Daisy glanced to the side of her bed to see Fred sitting there, his head on one side, ears cocked, as if questioning what they were doing. All at once she was laughing.

‘The new model Daisy goes from tears to laughter in one point five seconds,’ Joel said, imitating the voice of a man who did car adverts on a local radio station. ‘A smooth ride, with plenty of excitement, that’s what you can expect with the new Daisy.’

They were still laughing later when they went downstairs again to eat the strawberries and cream and drink more wine. Taking a bottle with them, they went out into the now dark garden and swung on the swing seat, Joel in his boxer shorts and Daisy wearing just her knickers and his polo shirt.

‘We could make love again here,’ he said, swinging fast. ‘With the added thrill of not knowing whether the neighbours are watching.’

Daisy lay back looking up at the stars. ‘We’ve had this swing as long as I can remember,’ she said. ‘Mum would never part with it even though it’s a bit rusty and the cover’s shabby.
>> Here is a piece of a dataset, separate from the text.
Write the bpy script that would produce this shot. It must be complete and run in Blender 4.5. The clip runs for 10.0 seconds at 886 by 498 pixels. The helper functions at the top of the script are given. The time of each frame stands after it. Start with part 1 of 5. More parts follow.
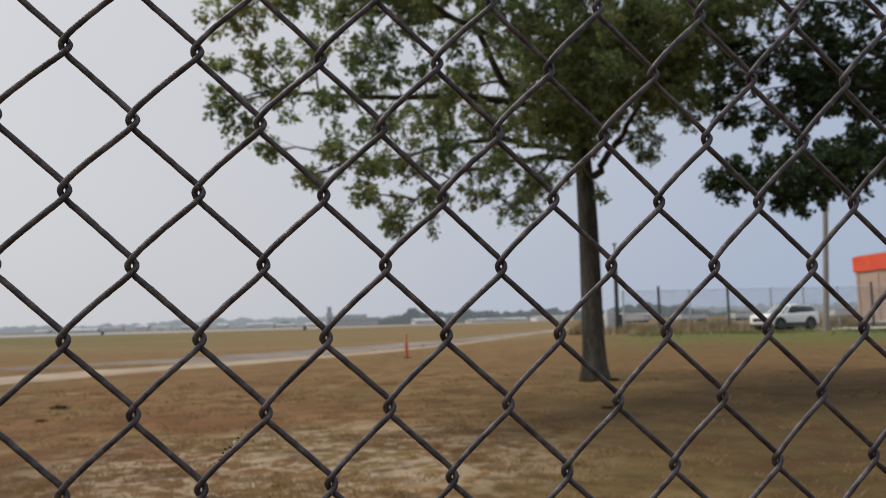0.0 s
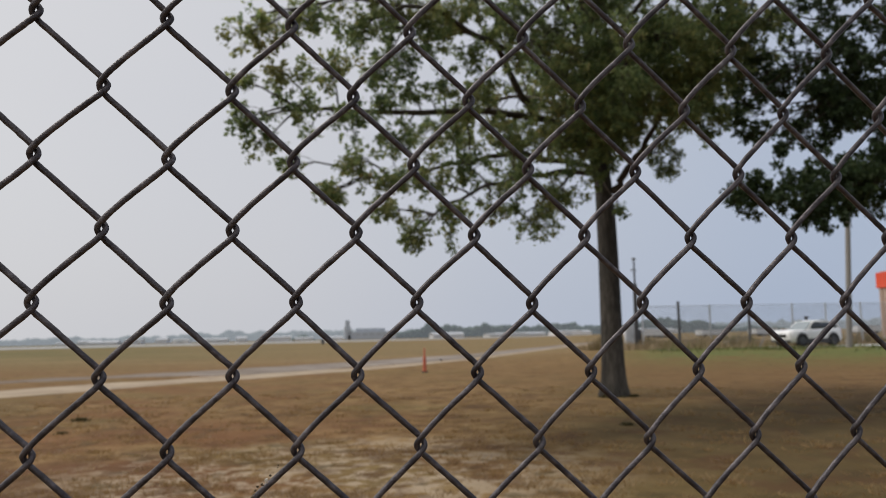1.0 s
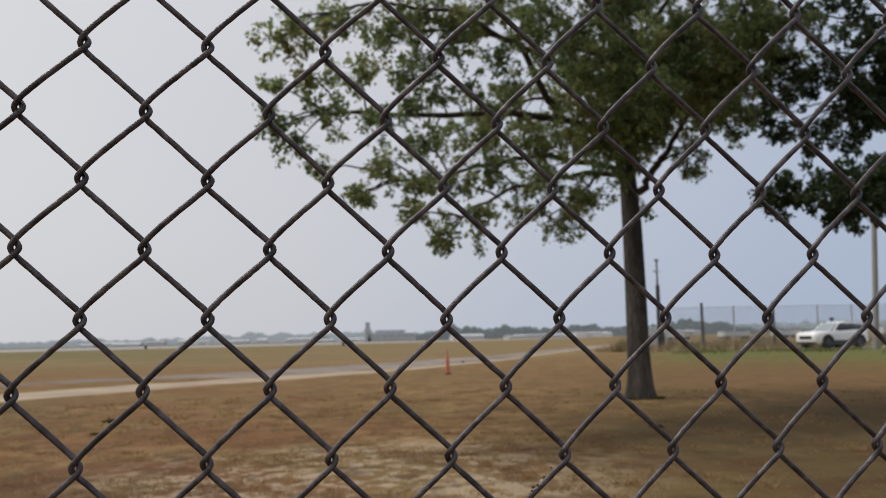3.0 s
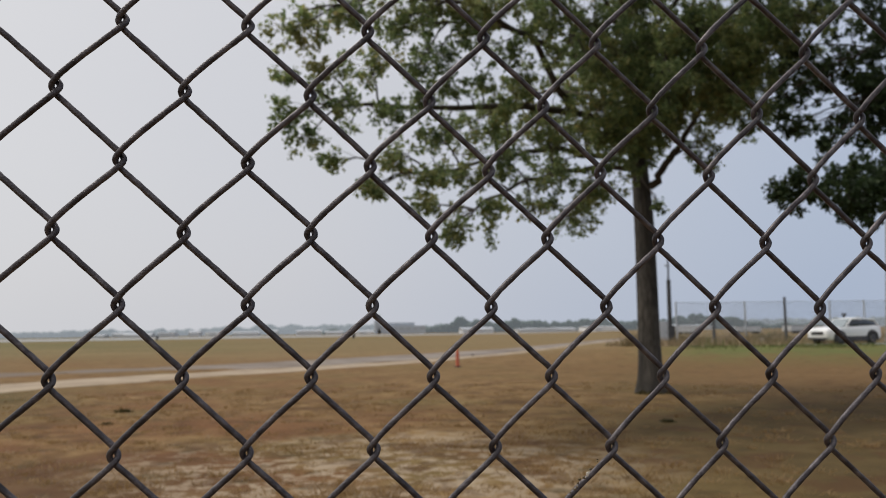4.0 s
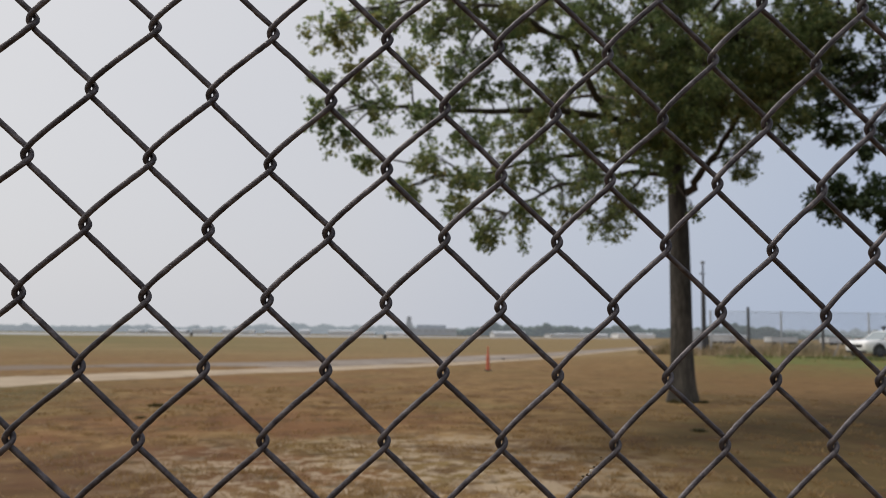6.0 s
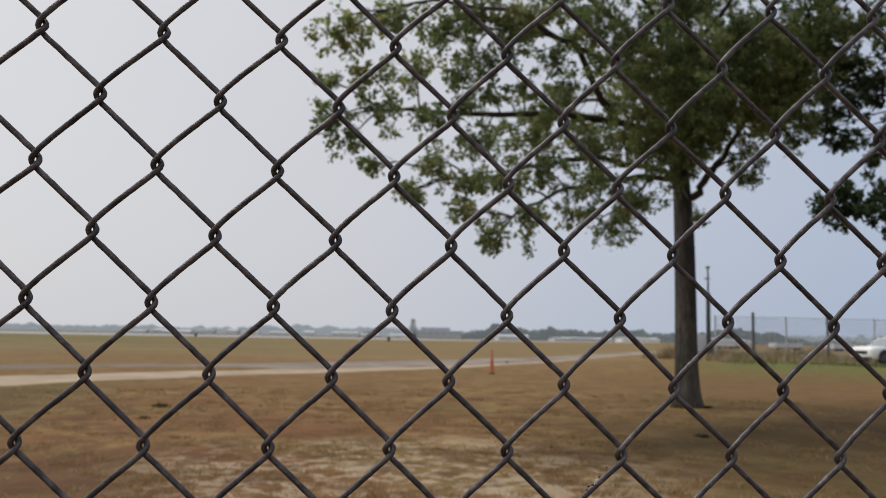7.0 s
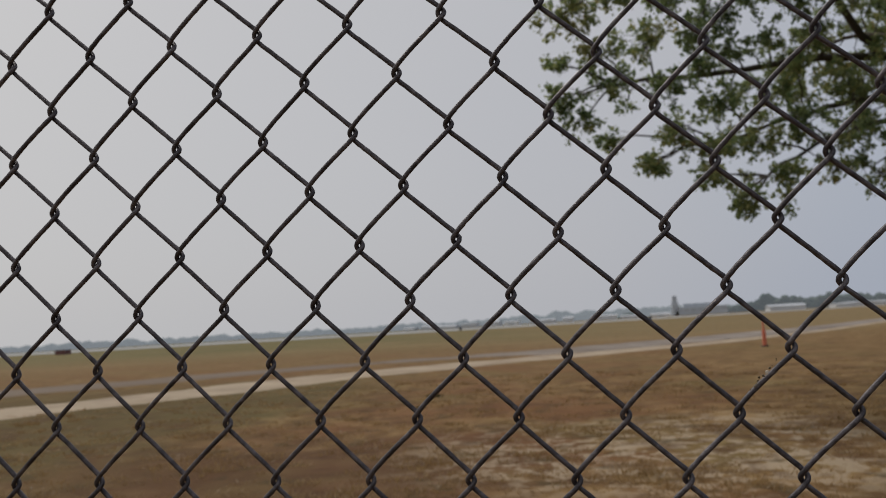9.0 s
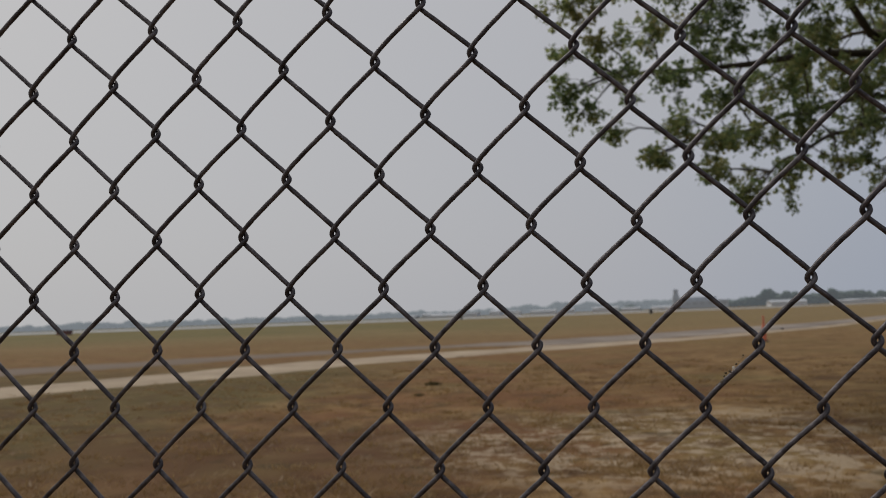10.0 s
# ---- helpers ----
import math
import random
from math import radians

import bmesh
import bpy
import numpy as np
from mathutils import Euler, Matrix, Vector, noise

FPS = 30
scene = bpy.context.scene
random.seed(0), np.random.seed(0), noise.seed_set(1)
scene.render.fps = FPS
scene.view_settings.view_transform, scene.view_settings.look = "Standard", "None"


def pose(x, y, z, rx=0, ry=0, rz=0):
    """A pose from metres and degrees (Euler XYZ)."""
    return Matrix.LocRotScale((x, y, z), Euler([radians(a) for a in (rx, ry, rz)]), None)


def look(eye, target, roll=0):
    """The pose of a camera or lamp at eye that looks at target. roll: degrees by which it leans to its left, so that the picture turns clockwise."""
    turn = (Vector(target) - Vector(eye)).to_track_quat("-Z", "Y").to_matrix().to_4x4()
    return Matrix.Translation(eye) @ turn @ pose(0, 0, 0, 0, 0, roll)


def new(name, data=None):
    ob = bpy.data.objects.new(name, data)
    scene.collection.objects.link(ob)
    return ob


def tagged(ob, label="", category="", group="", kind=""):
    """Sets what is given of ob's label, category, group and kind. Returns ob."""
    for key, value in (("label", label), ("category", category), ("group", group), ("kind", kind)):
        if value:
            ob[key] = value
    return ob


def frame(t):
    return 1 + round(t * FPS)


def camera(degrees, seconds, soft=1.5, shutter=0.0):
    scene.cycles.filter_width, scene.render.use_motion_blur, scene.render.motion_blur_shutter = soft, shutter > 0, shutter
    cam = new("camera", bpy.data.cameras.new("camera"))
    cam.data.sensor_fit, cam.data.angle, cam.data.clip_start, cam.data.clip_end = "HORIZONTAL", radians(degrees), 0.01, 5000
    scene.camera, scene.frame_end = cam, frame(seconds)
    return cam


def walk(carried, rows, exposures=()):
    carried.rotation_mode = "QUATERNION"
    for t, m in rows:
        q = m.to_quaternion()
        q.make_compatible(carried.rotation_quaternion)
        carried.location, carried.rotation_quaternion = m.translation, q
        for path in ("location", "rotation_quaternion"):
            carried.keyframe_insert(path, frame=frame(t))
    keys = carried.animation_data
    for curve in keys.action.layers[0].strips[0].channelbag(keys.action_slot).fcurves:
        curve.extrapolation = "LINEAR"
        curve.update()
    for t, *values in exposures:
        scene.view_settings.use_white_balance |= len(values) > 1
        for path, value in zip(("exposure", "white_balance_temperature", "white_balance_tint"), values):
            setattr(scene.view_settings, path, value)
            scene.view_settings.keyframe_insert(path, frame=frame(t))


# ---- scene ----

I wonder if that’s because she and Dad used to frolic around out here when we were little?’

‘I expect so.’ Joel smiled, lying down beside her. ‘One of the first things I sensed in this house was the feeling of love. It kind of wraps itself round you. Shame we could never afford to buy it from your dad if he sells up and moves on.’

Daisy looked at him questioningly.

Joel smiled again. ‘I suppose I ought to ask you to marry me before discussing buying houses. Would you marry a poor copper who can’t keep you in the manner you are accustomed to?’

‘Is that a proposal or just a fact-finding mission?’ she asked.

‘It’s a proposal.’

Daisy giggled. ‘Yes, I would marry a poor copper. I’d even live in his dirty little ex-council flat. That’s if he asks me properly.’